In this work, we introduce a novel interpretation of residual networks showing they are exponential ensembles. This observation is supported by a large-scale lesion study that demonstrates they behave just like ensembles at test time. Subsequently, we perform an analysis showing these ensembles mostly consist of networks that are each relatively shallow. For example, contrary to our expectations, most of the gradient in a residual network with 110 layers comes from an ensemble of very short networks, i.e., only 10-34 layers deep. This suggests that in addition to describing neural networks in terms of width and depth, there is a third dimension: multiplicity, the size of the implicit ensemble. Ultimately, residual networks do not resolve the vanishing gradient problem by preserving gradient flow throughout the entire depth of the network - rather, they avoid the problem simply by ensembling many short networks together.
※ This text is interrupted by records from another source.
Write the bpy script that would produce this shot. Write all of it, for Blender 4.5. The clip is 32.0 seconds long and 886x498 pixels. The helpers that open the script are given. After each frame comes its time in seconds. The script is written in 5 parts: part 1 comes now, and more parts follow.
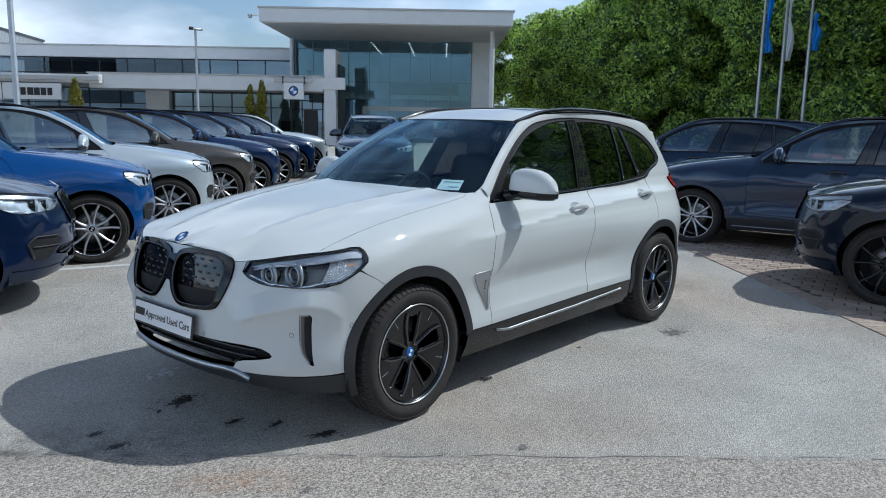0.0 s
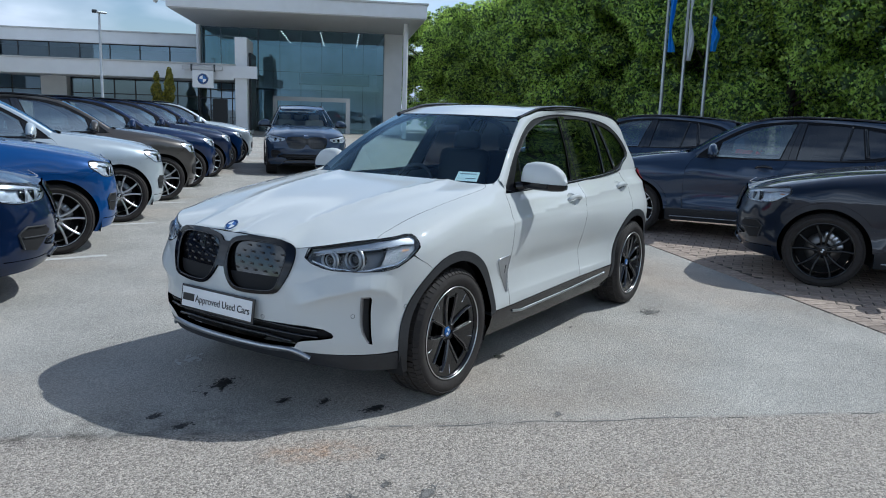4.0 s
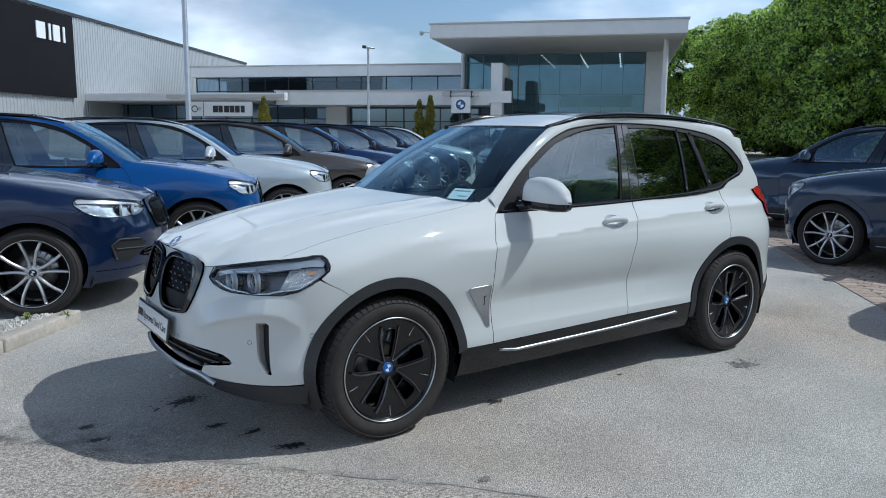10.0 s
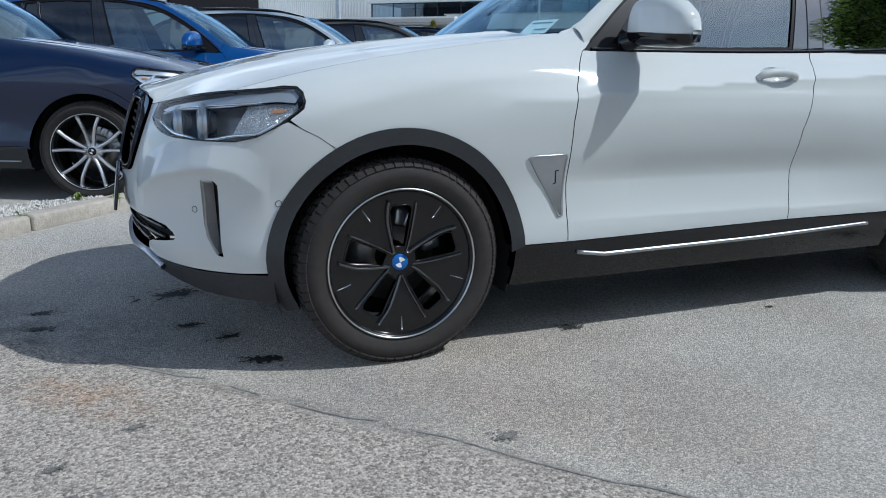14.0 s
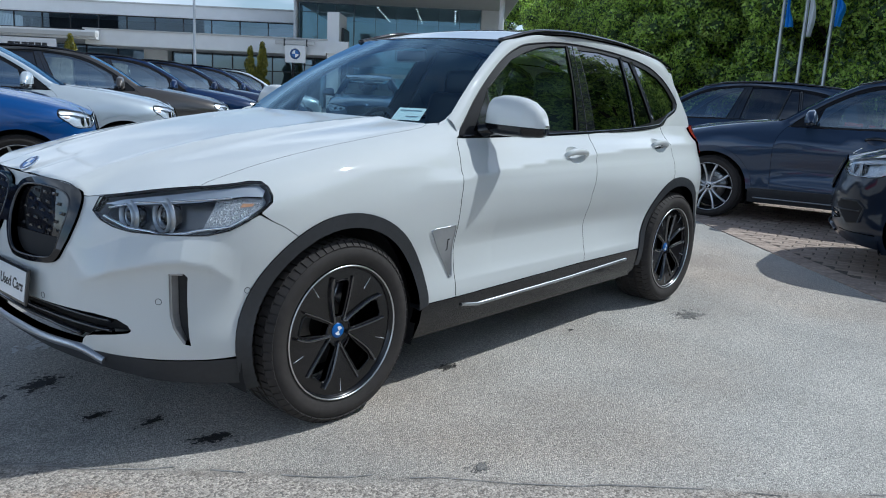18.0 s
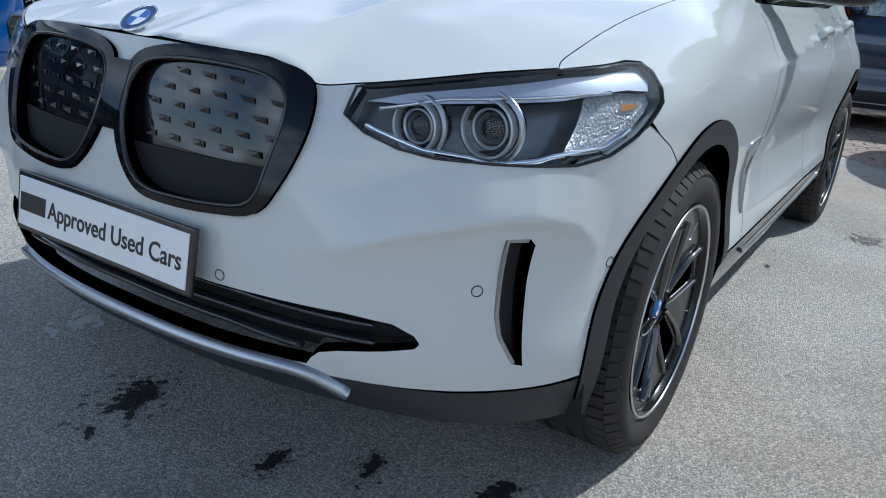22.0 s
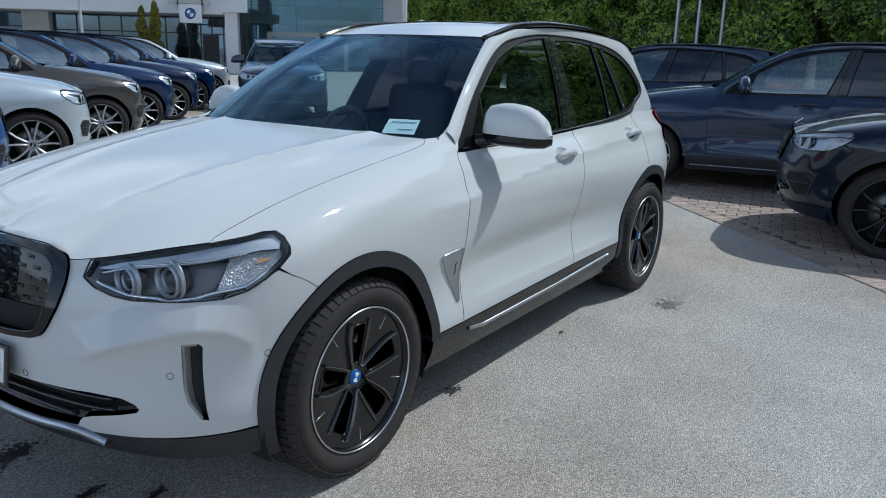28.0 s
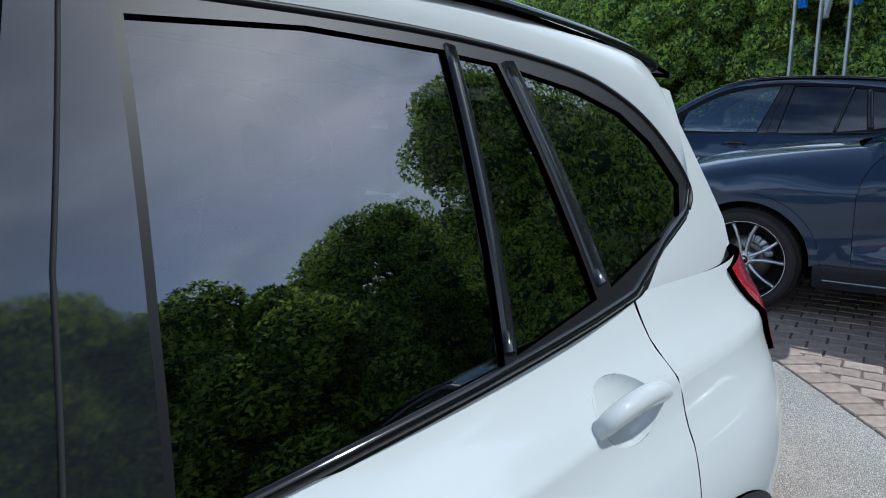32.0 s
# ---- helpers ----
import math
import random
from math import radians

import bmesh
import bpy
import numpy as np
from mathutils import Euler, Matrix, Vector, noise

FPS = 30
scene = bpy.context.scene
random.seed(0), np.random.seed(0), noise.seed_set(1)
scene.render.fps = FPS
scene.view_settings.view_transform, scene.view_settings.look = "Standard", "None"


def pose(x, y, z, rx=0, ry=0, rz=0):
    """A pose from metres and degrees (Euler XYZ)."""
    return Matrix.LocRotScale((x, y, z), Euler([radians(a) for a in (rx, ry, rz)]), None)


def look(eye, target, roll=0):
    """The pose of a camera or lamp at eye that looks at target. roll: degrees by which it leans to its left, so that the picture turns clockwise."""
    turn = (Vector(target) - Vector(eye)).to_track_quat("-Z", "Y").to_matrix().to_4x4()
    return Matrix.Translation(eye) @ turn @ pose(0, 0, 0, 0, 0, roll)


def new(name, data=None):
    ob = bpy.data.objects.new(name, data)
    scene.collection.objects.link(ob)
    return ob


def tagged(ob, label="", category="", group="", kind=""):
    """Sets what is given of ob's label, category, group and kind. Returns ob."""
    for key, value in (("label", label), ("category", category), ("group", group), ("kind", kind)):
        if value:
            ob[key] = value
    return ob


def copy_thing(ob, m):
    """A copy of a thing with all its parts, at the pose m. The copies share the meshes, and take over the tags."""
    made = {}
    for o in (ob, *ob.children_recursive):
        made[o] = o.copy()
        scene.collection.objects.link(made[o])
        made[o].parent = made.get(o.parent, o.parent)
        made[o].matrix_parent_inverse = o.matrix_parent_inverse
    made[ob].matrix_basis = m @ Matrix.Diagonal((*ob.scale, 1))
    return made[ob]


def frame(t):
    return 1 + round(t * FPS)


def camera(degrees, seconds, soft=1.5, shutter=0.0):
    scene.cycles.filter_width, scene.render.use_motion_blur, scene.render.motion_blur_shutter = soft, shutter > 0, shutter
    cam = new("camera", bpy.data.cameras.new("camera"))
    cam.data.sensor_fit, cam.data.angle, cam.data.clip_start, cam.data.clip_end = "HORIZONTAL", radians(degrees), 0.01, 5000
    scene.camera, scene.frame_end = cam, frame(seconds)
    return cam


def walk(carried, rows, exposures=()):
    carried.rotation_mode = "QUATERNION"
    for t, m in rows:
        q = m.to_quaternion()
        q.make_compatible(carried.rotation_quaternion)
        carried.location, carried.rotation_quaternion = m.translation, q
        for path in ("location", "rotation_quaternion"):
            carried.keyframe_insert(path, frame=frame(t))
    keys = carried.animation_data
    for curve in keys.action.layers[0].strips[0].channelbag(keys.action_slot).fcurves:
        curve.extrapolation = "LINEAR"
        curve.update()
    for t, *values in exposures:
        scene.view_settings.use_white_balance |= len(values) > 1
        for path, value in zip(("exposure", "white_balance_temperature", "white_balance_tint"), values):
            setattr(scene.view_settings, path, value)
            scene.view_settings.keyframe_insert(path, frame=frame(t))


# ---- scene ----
cam = camera(60.6, 32.0, 1.0)
EXPOSURES = ((0.0, 0.01, 5540, 6), (18.0, 0.1, 5520, 6), (21.0, 0.21, 5360, 6), (23.0, 0.21, 5480, 6), (24.0, -0.0, 5210, 6), (25.0, -0.04, 5230, 6), (26.5, -0.11, 5390, 6), (29.0, 0.01, 5460, 6), (30.0, 0.03, 5300, 6), (31.0, 0.0, 5420, 6), (32.0, 0.2, 5450, 6))
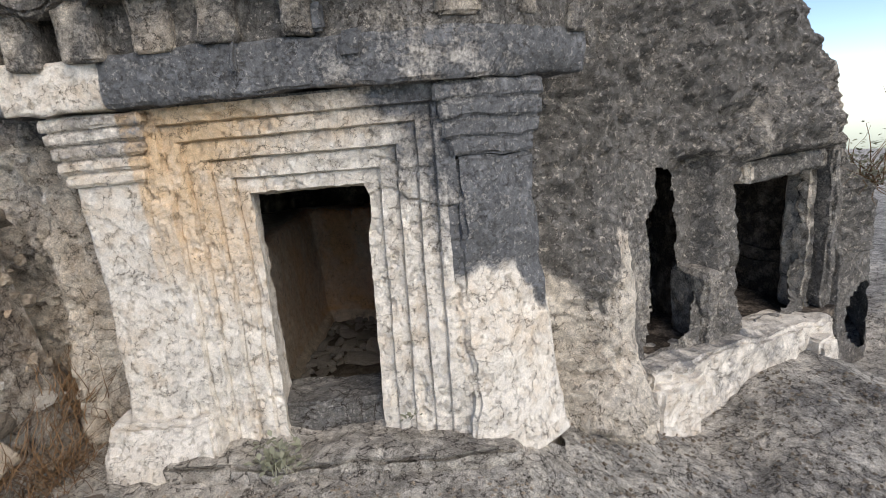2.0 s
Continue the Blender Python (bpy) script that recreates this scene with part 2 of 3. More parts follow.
def ochre(u, z):
    n = 0.2 * fbm((u, 7.7, z), 2.1)
    if -0.75 < u < 0.66 and z < 1.9:
        p = 0.15 + 0.6 * smooth(z, 0.7, 1.5) * smooth(u, 0.15, -0.55) + 0.35 * smooth(z, 1.5, 1.75)
    elif u < -1.1 and z < 1.9:
        p = 0.25
    elif u > 1.1 and z < 0.8:
        p = 0.08
    else:
        p = 0.25
    return min(1.0, max(0.0, p + n))


# ---- mesh helpers ----
def mesh_from(name, verts, faces, mat, marks=None, smooth_faces=True):
    me = bpy.data.meshes.new(name)
    me.from_pydata(verts, [], faces)
    me.materials.append(mat)
    if marks:
        for key in ("patina", "ochre"):
            at_ = me.attributes.new(key, "FLOAT", "POINT")
            at_.data.foreach_set("value", [m[0 if key == "patina" else 1] for m in marks])
    if smooth_faces:
        me.polygons.foreach_set("use_smooth", [True] * len(me.polygons))
        me.set_sharp_from_angle(angle=radians(36))
    me.update()
    return me


def part(name, me, parent, label=""):
    ob = new(name, me)
    ob.parent = parent
    return tagged(ob, label)


def thing(name, label, category, group="", kind="", where=(0, 0, 0)):
    e = new(name)
    e.location = where
    e.empty_display_size = 0.1
    return tagged(e, label, category, group, kind)


def sheet(name, us, zs, place, mat, mark, hole=None):
    """A grid of quads; place(u, z) gives a point, hole(u, z) leaves a quad out."""
    nu, nz = len(us), len(zs)
    verts, marks = [], []
    for z in zs:
        for u in us:
            verts.append(place(u, z))
            marks.append(mark(u, z))
    faces = []
    for j in range(nz - 1):
        for i in range(nu - 1):
            if hole and hole((us[i] + us[i + 1]) / 2, (zs[j] + zs[j + 1]) / 2):
                continue
            k = j * nu + i
            faces.append((k, k + 1, k + nu + 1, k + nu))
    return mesh_from(name, verts, faces, mat, marks)


def span(a, b, step):
    n = max(1, round((b - a) / step))
    return [a + (b - a) * i / n for i in range(n + 1)]


def block(name, box, res, mat, place=at, rough=0.006, wear=0.012, grain=9.0, shape=None, mark=None):
    """A worn block in facade coordinates: box u0 u1 v0 v1 z0 z1. shape(u, v, z) moves its points, wear rounds the edges."""
    u0, u1, v0, v1, z0, z1 = box
    axes = [span(u0, u1, res), span(v0, v1, res), span(z0, z1, res)]
    index, verts, faces, marks = {}, [], [], []

    def vert(i, j, k):
        key = (i, j, k)
        if key not in index:
            p = [axes[0][i], axes[1][j], axes[2][k]]
            ends = [q in (0, len(axes[n]) - 1) for n, q in enumerate(key)]
            if sum(ends) > 1:
                chip = wear * (0.45 + 1.3 * abs(noise.noise(Vector(p) * 11.0)))
                for n in range(3):
                    if ends[n]:
                        p[n] += chip * (1 if key[n] == 0 else -1)
            if shape:
                p = shape(*p)
            q = Vector(place(*p))
            q += noise.noise_vector(q * grain) * rough + noise.noise_vector(q * grain * 0.3) * rough * 1.6
            index[key] = len(verts)
            verts.append(tuple(q))
            marks.append(mark(p[0], p[2]) if mark else (patina(p[0], p[2]), ochre(p[0], p[2])))
        return index[key]

    n = [len(a) - 1 for a in axes]
    for a in range(n[0]):
        for c in range(n[2]):
            faces.append((vert(a, n[1], c), vert(a + 1, n[1], c), vert(a + 1, n[1], c + 1), vert(a, n[1], c + 1)))
            faces.append((vert(a, 0, c), vert(a, 0, c + 1), vert(a + 1, 0, c + 1), vert(a + 1, 0, c)))
        for b in range(n[1]):
            faces.append((vert(a, b, 0), vert(a + 1, b, 0), vert(a + 1, b + 1, 0), vert(a, b + 1, 0)))
            faces.append((vert(a, b, n[2]), vert(a, b + 1, n[2]), vert(a + 1, b + 1, n[2]), vert(a + 1, b, n[2])))
    for b in range(n[1]):
        for c in range(n[2]):
            faces.append((vert(0, b, c), vert(0, b + 1, c), vert(0, b + 1, c + 1), vert(0, b, c + 1)))
            faces.append((vert(n[0], b, c), vert(n[0], b, c + 1), vert(n[0], b + 1, c + 1), vert(n[0], b + 1, c)))
    return mesh_from(name, verts, faces, mat, marks)


# ---- ground ----
def bank(x, y):
    """Height of the ground: a trodden ledge that falls to one side, and a bank of rubble on the other."""
    z = 0.10 - 0.42 * max(0.0, min(x, 2.15) - 0.7) * smooth(x, 0.5, 1.5)
    z -= 0.16 * smooth(y, -0.7, -1.3)
    z += 0.16 * smooth(x, 2.2, 3.0) * smooth(x, 3.9, 3.4) * smooth(y, -0.2, 0.8)
    z = max(z, -1.3)
    s = min(1.0, max(0.0, (y + 1.35 + 0.12 * x * 0) / 1.2))
    w = smooth(x, -1.42, -1.72)
    z += w * (1.28 * s ** 0.85)
    z += w * 0.25 * smooth(x, -2.6, -4.2) * smooth(y, -0.9, 0.2)
    return z


CAVE = at(4.72, 0.25, 0.0)


def ground_at(x, y):
    d = math.hypot(x, y)
    far = smooth(d, 7, 14)
    z = (bank(x, y) - 0.2 * smooth(math.hypot(x - CAVE[0], y - CAVE[1]), 0.75, 0.3)) * (1 - far) - (0.8 + 0.09 * max(0.0, d - 9)) * far
    return z + (0.05 * fbm((x, y, 0), 1.3) + (0.03 + 0.03 * smooth(x, -1.3, -1.7)) * fbm((x, y, 4), 5.0) + 0.012 * fbm((x, y, 9), 18.0, 2)) * (1 - far)


def ground_marks(x, y):
    rub = smooth(x, -1.3, -1.7)
    # ochre deepens at the bank's foot: brown earth with shade painted in
    return (0.34 + 0.3 * fbm((x, y, 2), 1.5) - 0.06 * rub + 0.15 * smooth(x, 1.0, 2.0), 0.1 + 0.62 * rub + 0.3 * rub * fbm((x, y, 8), 2.5) + 0.5 * rub * smooth(y, -1.1, -1.35))

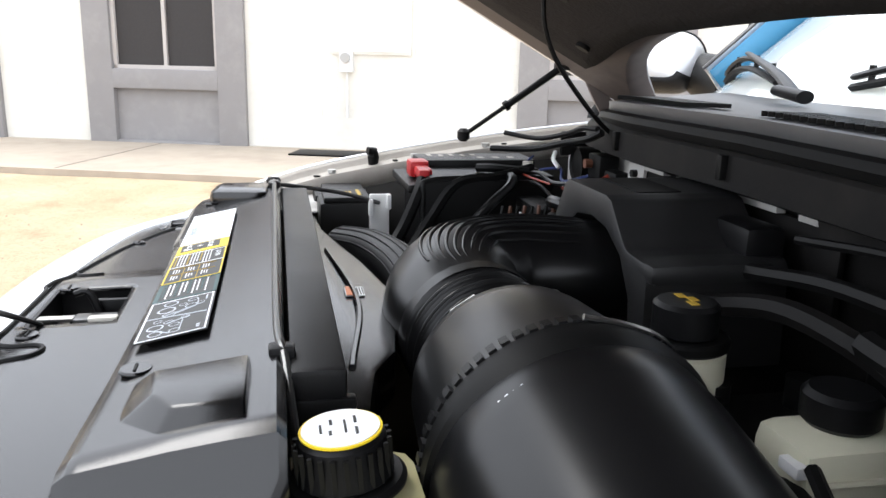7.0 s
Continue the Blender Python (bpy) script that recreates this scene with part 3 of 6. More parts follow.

This insight reveals that depth is still an open research question and invites the exploration of the related notion of multiplicity.
 
 
Swapout: Learning an ensemble of deep architectures by  Saurabh Singh, Derek Hoiem, David Forsyth

We describe Swapout, a new stochastic training method, that outperforms ResNets of identical network structure yielding impressive results on CIFAR-10 and CIFAR-100. Swapout samples from a rich set of architectures including dropout, stochastic depth and residual architectures as special cases. When viewed as a regularization method swapout not only inhibits co-adaptation of units in a layer, similar to dropout, but also across network layers. We conjecture that swapout achieves strong regularization by implicitly tying the parameters across layers. When viewed as an ensemble training method, it samples a much richer set of architectures than existing methods such as dropout or stochastic depth. We propose a parameterization that reveals connections to exiting architectures and suggests a much richer set of architectures to be explored. We show that our formulation suggests an efficient training method and validate our conclusions on CIFAR-10 and CIFAR-100 matching state of the art accuracy. Remarkably, our 32 layer wider model performs similar to a 1001 layer ResNet model.